TASK TO COMPLETE:
Give back exactly the lines from the start of the listing to the line containing "turn = (Vector(target)", inclusive, and nothing beyond them.

━━━━━━━━━━

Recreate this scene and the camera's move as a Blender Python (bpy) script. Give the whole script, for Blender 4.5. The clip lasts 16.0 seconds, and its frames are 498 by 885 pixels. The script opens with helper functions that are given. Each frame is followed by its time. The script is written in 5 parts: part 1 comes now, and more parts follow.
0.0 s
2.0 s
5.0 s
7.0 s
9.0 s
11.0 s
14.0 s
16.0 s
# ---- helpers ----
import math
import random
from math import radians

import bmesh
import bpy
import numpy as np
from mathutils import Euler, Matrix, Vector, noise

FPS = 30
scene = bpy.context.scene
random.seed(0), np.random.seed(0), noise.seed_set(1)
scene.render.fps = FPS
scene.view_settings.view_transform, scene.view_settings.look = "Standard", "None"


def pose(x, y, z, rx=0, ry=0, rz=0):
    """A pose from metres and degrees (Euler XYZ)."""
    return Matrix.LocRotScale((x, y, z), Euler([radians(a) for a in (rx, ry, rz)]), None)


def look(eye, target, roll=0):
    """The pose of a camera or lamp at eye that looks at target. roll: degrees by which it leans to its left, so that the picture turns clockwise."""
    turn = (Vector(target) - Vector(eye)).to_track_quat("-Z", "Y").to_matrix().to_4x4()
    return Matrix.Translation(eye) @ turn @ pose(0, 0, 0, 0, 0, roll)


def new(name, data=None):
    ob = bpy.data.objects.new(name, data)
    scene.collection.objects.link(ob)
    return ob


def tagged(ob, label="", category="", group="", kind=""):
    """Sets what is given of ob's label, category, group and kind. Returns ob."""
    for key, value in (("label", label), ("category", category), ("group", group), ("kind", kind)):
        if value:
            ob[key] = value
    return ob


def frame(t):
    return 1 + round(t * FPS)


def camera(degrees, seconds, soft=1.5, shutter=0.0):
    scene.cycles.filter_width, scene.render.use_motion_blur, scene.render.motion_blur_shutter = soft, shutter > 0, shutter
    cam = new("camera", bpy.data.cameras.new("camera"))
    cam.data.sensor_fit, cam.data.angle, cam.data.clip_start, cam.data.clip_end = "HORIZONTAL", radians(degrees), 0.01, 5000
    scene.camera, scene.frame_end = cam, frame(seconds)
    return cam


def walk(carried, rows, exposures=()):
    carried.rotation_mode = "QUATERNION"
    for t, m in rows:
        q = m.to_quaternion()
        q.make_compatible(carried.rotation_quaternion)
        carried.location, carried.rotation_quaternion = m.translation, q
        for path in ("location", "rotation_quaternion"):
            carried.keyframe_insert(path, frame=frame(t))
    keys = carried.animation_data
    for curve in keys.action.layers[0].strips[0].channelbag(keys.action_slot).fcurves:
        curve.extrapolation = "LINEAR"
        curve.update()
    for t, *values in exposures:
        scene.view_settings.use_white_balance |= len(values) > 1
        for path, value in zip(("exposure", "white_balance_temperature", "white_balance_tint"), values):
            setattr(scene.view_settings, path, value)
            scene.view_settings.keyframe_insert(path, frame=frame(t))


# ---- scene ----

━━━━━━━━━━

OUTPUT BELOW:
Recreate this scene and the camera's move as a Blender Python (bpy) script. Give the whole script, for Blender 4.5. The clip lasts 16.0 seconds, and its frames are 498 by 885 pixels. The script opens with helper functions that are given. Each frame is followed by its time. The script is written in 5 parts: part 1 comes now, and more parts follow.
0.0 s
2.0 s
5.0 s
7.0 s
9.0 s
11.0 s
14.0 s
16.0 s
# ---- helpers ----
import math
import random
from math import radians

import bmesh
import bpy
import numpy as np
from mathutils import Euler, Matrix, Vector, noise

FPS = 30
scene = bpy.context.scene
random.seed(0), np.random.seed(0), noise.seed_set(1)
scene.render.fps = FPS
scene.view_settings.view_transform, scene.view_settings.look = "Standard", "None"


def pose(x, y, z, rx=0, ry=0, rz=0):
    """A pose from metres and degrees (Euler XYZ)."""
    return Matrix.LocRotScale((x, y, z), Euler([radians(a) for a in (rx, ry, rz)]), None)


def look(eye, target, roll=0):
    """The pose of a camera or lamp at eye that looks at target. roll: degrees by which it leans to its left, so that the picture turns clockwise."""
    turn = (Vector(target) - Vector(eye)).to_track_quat("-Z", "Y").to_matrix().to_4x4()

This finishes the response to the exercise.